From: Taylor R Campbell
Subject: Re: [MIT-Scheme-devel] Keywords
Date: Thu, 1 Apr 2010 20:44:45 -0400
User-agent: IMAIL/1.21; Edwin/3.116; MIT-Scheme/7.7.90.+

   Date: Fri, 19 Mar 2010 12:03:35 -0700
   From: Joe Marshall <address@hidden>

   The tokens `:yes' and `:no' don't need quoting or unquoting or any
   careful attention to what level of expansion they will be quoted at.
   They are just literal symbolic tokens that get no special treatment by
   the evaluator just because they are symbols.

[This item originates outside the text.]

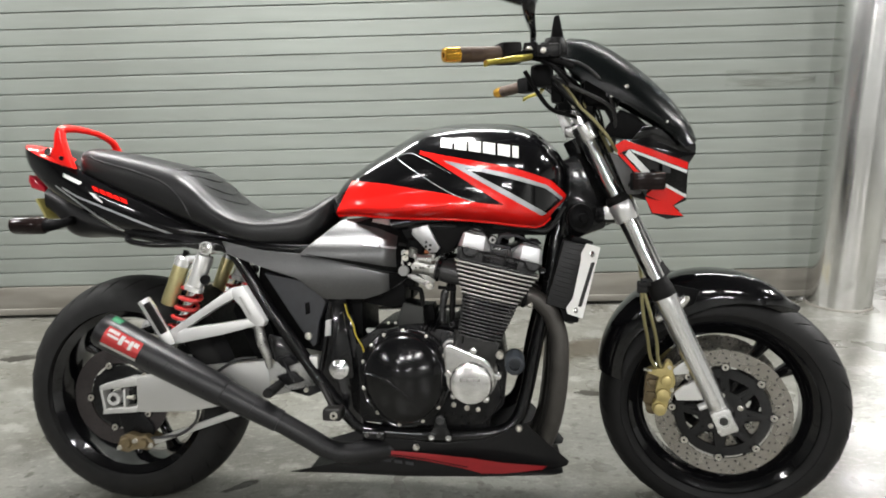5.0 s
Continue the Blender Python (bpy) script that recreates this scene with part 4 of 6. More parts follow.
def seat_and_tail():
    S = [(-0.872, 0.90, 0.922, 0.938, 0.055, 2.6, 4), (-0.85, 0.895, 0.928, 0.966, 0.095, 2.8, 5), (-0.80, 0.872, 0.91, 0.962, 0.11, 2.8, 5), (-0.70, 0.826, 0.885, 0.942, 0.12, 2.8, 5), (-0.62, 0.793, 0.86, 0.924, 0.13, 2.8, 5),
         (-0.575, 0.774, 0.845, 0.911, 0.136, 2.8, 5), (-0.53, 0.756, 0.82, 0.885, 0.14, 2.7, 5), (-0.475, 0.737, 0.785, 0.834, 0.147, 2.6, 5), (-0.425, 0.722, 0.762, 0.802, 0.152, 2.6, 5), (-0.365, 0.71, 0.748, 0.788, 0.15, 2.6, 5),
         (-0.305, 0.7, 0.748, 0.792, 0.14, 2.6, 4), (-0.245, 0.703, 0.755, 0.808, 0.122, 2.6, 4), (-0.195, 0.74, 0.795, 0.836, 0.095, 2.6, 3), (-0.165, 0.80, 0.828, 0.848, 0.06, 2.6, 3)]
    bm = bmesh.new()
    hull(bm, S, 64, 44)
    seat = part("seat", bm, M["vinyl"], bike, "stepped black vinyl dual seat with piping", sharp=60)

    def side(x, z):
        zb, zm, zt, w, eu, el = stations_at(S, x)
        s = (z - zm) / (zt - zm) if z > zm else (zm - z) / (zm - zb)
        e = eu if z > zm else el
        return -w * (1 - min(max(s, 0), 0.98) ** e) ** (1 / e)
    for sgn in (-1, 1):
        bm = bmesh.new()
        pts = [(-0.825, 0.94), (-0.778, 0.923), (-0.684, 0.897), (-0.606, 0.868), (-0.56, 0.828), (-0.535, 0.785), (-0.526, 0.762)]
        tube(bm, [(x, -sgn * side(x, z) - sgn * 0.001, z) for x, z in pts], 0.003, 8, 6)
        part("piping", bm, M["vinyl"], seat)
    for k in range(4):
        x0 = -0.555 + 0.036 * k
        pts = []
        for j in range(11):
            u = -1 + 2 * j / 10
            x = x0 - 0.035 * u * u
            zb, zm, zt, w, eu, el = stations_at(S, x)
            y = u * w * (0.8 - 0.05 * k)
            z = zm + (zt - zm) * (1 - (abs(y) / w) ** eu) ** (1 / eu)
            pts.append((x, y, z - 0.0005))
        bm = bmesh.new()
        tube(bm, pts, [0.001] + [0.0028] * 9 + [0.001], 10, 3)
        part("stitched_rib", bm, M["vinyl"], seat)
    # tail fairing
    T = [(-1.06, 0.955, 0.974, 0.986, 0.03, 3, 3), (-1.03, 0.915, 0.957, 0.982, 0.065, 3, 3), (-0.99, 0.874, 0.935, 0.976, 0.088, 3.4, 3.4), (-0.93, 0.832, 0.9, 0.966, 0.108, 3.6, 3.6), (-0.86, 0.795, 0.855, 0.92, 0.12, 3.6, 3.6),
         (-0.76, 0.742, 0.80, 0.874, 0.127, 3.6, 3.6), (-0.66, 0.725, 0.772, 0.832, 0.13, 3.4, 3.4), (-0.56, 0.718, 0.745, 0.78, 0.124, 3.2, 3.2), (-0.50, 0.716, 0.735, 0.757, 0.115, 3, 3), (-0.44, 0.71, 0.72, 0.735, 0.10, 3, 3)]
    bm = bmesh.new()
    hull(bm, T, 60, 44)
    tail = part("tail_fairing", bm, M["black_gloss"], bike, "gloss black tail fairing with silver stripes", sharp=60)

    def tside(x, z):
        zb, zm, zt, w, eu, el = stations_at(T, x)
        s = (z - zm) / (zt - zm) if z > zm else (zm - z) / (zm - zb)
        e = eu if z > zm else el
        return -w * (1 - min(max(s, 0), 0.97) ** e) ** (1 / e)
    bm = bmesh.new()
    ribbon(bm, [(-1.047, 0.983), (-1.0, 0.976), (-0.93, 0.964), (-0.885, 0.936)], [(-1.046, 0.976), (-0.967, 0.944), (-0.929, 0.93), (-0.878, 0.913)], tside, 0.001, 40, 8)
    part("red_tip", bm, M["red_paint"], tail, "red painted tail tip")
    for upper in ([(-0.912, 0.868), (-0.868, 0.839), (-0.786, 0.784), (-0.699, 0.736)], [(-0.891, 0.862), (-0.847, 0.839), (-0.722, 0.791), (-0.568, 0.732)]):
        bm = bmesh.new()
        ribbon(bm, upper, [(x + 0.002, z - 0.0065) for x, z in upper], tside, 0.0014, 40, 2)
        part("silver_stripe", bm, M["silver_paint"], tail, "thin silver stripe")
    bm = bmesh.new()
    ribbon(bm, [(-0.885, 0.897), (-0.832, 0.873)], [(-0.886, 0.887), (-0.838, 0.866)], tside, 0.0012, 12, 2)
    part("white_decal", bm, M["white_decal"], tail, "worn white decal bar")
    bm = bmesh.new()
    ribbon(bm, [(-0.812, 0.848), (-0.795, 0.842), (-0.772, 0.82)], [(-0.81, 0.846), (-0.796, 0.832), (-0.775, 0.8185)], tside, 0.0012, 12, 2)
    part("white_decal", bm, M["white_decal"], tail)
    for k in range(5):
        x = -0.806 + 0.0195 * k
        z = 0.864 - 0.0076 * k
        bm = bmesh.new()
        ribbon(bm, [(x, z), (x + 0.0155, z - 0.006)], [(x + 0.009, z - 0.014), (x + 0.0245, z - 0.02)], tside, 0.0016, 6, 2)
        part("red_bar", bm, M["red_paint"], tail, "plain red decal bar")
    bm = bmesh.new()
    prism(bm, [(-1.034, 0.9), (-1.016, 0.888), (-0.985, 0.862), (-0.99, 0.85), (-1.028, 0.862), (-1.036, 0.88)], -0.055, 0.055, 0.007, None, 3)
    part("tail_lamp", bm, M["tail_red"], bike, "red tail lamp lens")
    bm = bmesh.new()
    prism(bm, [(-0.99, 0.861), (-0.955, 0.835), (-0.962, 0.824), (-0.995, 0.846)], -0.05, 0.05, 0.005)
    part("plate_lamp", bm, M["lamp_glass"], bike)
    bm = bmesh.new()
    box(bm, (0, 0, 0), (0.062, 0.09, 0.007), 0.003, pose(-0.992, -0.02, 0.806, 0, 62, 0))
    part("plate_holder", bm, M["lamp_yellow"], bike, "yellowed plate holder")
    bm = bmesh.new()
    hull(bm, [(-0.985, 0.80, 0.83, 0.87, 0.06, 3, 3), (-0.94, 0.775, 0.80, 0.86, 0.075, 3, 3), (-0.905, 0.73, 0.78, 0.845, 0.085, 3, 3), (-0.82, 0.728, 0.76, 0.80, 0.09, 3, 3), (-0.74, 0.722, 0.745, 0.76, 0.09, 3, 3)], 20, 28)
    part("under_tail", bm, M["carbon"], bike)
    for s in (-1, 1):
        bm = bmesh.new()
        lathe(bm, (-0.882, 0.19 * s, 0.763), (-1, 0, 0), [(0, 0), (0.018, 0), (0.022, 0.008), (0.0225, 0.03), (0.0212, 0.032), (0.0212, 0.035), (0.0228, 0.037), (0.0225, 0.08), (0.02, 0.088), (0, 0.088)], 24)
        sig = part("rear_signal", bm, M["smoke_lens"], bike, "smoked rear turn signal")
        bm = bmesh.new()
        tube(bm, [(-0.9, 0.19 * s, 0.763), (-0.882, 0.19 * s, 0.763), (-0.872, 0.16 * s, 0.765), (-0.89, 0.08 * s, 0.775)], [0.012, 0.016, 0.012, 0.012], 12, 4)
        part("signal_stalk", bm, M["black_plastic"], sig)
    # grab rail: a hoop across the tail on two flat blades
    bm = bmesh.new()
    tube(bm, [(-0.896, -0.112, 1.0), (-0.892, -0.1, 1.012), (-0.884, -0.05, 1.017), (-0.876, 0.02, 1.012), (-0.872, 0.075, 0.996), (-0.872, 0.098, 0.975)], [0.0105, 0.0105, 0.0088, 0.0085, 0.0095, 0.011], 16, 7)
    prism(bm, [(-0.918, 0.94), (-0.908, 0.964), (-0.904, 0.998), (-0.899, 1.012), (-0.891, 1.016), (-0.885, 1.009), (-0.879, 0.975), (-0.868, 0.94), (-0.853, 0.907), (-0.872, 0.912)], -0.123, -0.103, 0.006, None, 3)
    prism(bm, [(-0.915, 0.938), (-0.895, 0.958), (-0.884, 0.978), (-0.872, 0.984), (-0.862, 0.975), (-0.858, 0.945), (-0.853, 0.907), (-0.872, 0.912)], 0.088, 0.108, 0.006, None, 3)
    rail = part("grab_rail", bm, M["red_paint"], bike, "red painted grab rail")
    bolts("rail_bolt", [(-0.922, -0.114, 0.95)], "chrome", rail, (0, -1, 0.3), 0.0105, 0.012, True)
    bolts("rail_screw", [(-0.884, -0.123, 0.935)], "black_frame", rail, (0, -1, 0), 0.006, 0.003, True)
    # luggage hook tube under the tail
    for s in (-1, 1):
        bm = bmesh.new()
        tube(bm, [(-0.72, 0.1 * s, 0.738), (-0.70, 0.135 * s, 0.722), (-0.64, 0.14 * s, 0.712), (-0.54, 0.14 * s, 0.712), (-0.49, 0.12 * s, 0.716)], 0.0075, 12, 6)
        part("grab_tube", bm, M["black_frame"], bike)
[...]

   As I said before, one could do without keywords and just use symbols,
   and then you'd have to think a bit harder about which ones to quote
   and unquote at which level, but you could do it.  It is just a
   convenience.  But then, LET is simply a trivial convenience over using
   LAMBDA.

When you're writing the macro you need to decide what its evaluation
rules are.  You can defer parts of that decision to some other
operator by passing subforms of the input to an invocation of the
other operator.  Introducing self-evaluating symbols doesn't make the
decision any easier or more convenient, however.  It only makes
certain uses of macros independent of that decision.

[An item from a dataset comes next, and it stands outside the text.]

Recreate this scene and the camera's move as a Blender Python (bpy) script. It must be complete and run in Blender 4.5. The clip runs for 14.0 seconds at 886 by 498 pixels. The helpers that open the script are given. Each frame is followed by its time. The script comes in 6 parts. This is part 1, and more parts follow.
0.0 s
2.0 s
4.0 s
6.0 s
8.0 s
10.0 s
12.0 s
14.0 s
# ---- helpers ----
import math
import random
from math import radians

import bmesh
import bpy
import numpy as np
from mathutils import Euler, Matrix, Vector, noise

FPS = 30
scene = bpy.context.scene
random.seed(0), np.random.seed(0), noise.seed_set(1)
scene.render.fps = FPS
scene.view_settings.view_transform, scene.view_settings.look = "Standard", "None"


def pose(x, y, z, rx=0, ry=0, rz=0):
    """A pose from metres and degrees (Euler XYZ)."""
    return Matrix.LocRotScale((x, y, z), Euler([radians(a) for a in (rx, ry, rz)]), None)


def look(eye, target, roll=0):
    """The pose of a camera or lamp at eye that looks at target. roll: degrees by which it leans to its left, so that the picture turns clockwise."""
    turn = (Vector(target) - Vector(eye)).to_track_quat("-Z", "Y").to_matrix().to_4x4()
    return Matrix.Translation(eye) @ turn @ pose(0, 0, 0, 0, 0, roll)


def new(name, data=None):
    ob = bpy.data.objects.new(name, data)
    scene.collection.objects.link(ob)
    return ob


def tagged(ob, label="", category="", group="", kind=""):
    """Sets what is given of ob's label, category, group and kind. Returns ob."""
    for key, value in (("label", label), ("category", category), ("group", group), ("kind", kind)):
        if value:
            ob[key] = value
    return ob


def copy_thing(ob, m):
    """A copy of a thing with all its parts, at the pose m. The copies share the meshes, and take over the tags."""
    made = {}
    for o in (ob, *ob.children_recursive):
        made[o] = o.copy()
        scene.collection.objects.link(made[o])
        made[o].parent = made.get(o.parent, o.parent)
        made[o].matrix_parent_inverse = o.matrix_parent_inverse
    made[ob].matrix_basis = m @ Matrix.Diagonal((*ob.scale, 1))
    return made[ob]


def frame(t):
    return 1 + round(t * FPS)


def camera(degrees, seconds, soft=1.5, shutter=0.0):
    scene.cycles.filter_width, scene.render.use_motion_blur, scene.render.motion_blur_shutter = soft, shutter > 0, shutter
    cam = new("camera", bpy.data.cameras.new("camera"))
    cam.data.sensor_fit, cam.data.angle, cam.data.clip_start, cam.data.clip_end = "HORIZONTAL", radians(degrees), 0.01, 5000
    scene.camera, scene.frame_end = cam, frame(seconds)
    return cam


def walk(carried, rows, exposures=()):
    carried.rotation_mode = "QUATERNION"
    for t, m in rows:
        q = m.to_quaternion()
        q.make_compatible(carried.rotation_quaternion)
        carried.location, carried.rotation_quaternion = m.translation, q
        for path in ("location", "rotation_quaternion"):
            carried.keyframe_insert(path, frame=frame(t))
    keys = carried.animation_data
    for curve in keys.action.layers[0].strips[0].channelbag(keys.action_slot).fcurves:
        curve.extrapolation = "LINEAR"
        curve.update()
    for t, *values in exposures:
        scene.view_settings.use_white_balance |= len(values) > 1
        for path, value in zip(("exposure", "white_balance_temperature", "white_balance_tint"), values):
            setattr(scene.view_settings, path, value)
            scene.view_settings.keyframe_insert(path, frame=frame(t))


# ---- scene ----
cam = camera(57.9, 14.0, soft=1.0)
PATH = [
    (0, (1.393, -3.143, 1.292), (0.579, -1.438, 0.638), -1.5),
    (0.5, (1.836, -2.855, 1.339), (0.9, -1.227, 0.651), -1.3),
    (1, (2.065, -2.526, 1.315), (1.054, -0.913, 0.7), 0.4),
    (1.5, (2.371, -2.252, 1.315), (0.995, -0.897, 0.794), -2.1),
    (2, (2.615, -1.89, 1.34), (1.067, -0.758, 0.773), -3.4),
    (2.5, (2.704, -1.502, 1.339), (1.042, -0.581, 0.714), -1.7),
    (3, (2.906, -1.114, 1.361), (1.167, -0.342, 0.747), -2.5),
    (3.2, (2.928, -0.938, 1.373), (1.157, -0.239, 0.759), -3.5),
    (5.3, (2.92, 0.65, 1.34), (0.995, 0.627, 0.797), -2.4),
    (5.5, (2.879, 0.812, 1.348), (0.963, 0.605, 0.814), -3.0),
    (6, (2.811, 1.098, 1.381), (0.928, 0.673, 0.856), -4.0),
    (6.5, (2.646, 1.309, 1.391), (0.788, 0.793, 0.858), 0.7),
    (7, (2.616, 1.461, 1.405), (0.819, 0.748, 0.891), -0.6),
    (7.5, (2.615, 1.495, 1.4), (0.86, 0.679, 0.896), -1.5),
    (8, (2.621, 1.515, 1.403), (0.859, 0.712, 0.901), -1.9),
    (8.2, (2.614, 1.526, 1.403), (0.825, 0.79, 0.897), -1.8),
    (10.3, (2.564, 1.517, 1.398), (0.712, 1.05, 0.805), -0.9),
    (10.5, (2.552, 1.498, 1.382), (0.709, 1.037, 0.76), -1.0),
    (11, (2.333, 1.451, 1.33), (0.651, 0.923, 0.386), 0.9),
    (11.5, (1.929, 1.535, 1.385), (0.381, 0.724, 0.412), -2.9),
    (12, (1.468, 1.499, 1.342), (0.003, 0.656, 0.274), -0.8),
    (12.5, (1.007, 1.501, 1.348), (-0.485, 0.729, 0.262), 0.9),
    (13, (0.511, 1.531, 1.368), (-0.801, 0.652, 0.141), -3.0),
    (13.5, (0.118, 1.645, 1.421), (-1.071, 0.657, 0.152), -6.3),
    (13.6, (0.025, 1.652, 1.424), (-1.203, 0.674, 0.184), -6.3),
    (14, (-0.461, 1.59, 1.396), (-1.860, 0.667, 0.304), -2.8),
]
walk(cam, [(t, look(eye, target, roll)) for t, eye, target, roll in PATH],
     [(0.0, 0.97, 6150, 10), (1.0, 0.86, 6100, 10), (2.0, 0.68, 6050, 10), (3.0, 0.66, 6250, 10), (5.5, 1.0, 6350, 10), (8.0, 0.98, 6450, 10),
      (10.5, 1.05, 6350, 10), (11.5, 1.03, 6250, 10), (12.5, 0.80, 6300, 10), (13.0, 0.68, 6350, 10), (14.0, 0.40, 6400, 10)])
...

I still don't buy it, and I'm afraid I got lost in your example --
there were about a dozen keywords involved, and it was not clear to me
which ones needed to be self-evaluating objects and how that had
anything to do with how much quoting and unquoting you needed to write
in your macro.  I agree that your macro looked hairy, but its
hairiness was unrelated to the use of keywords with ECASE.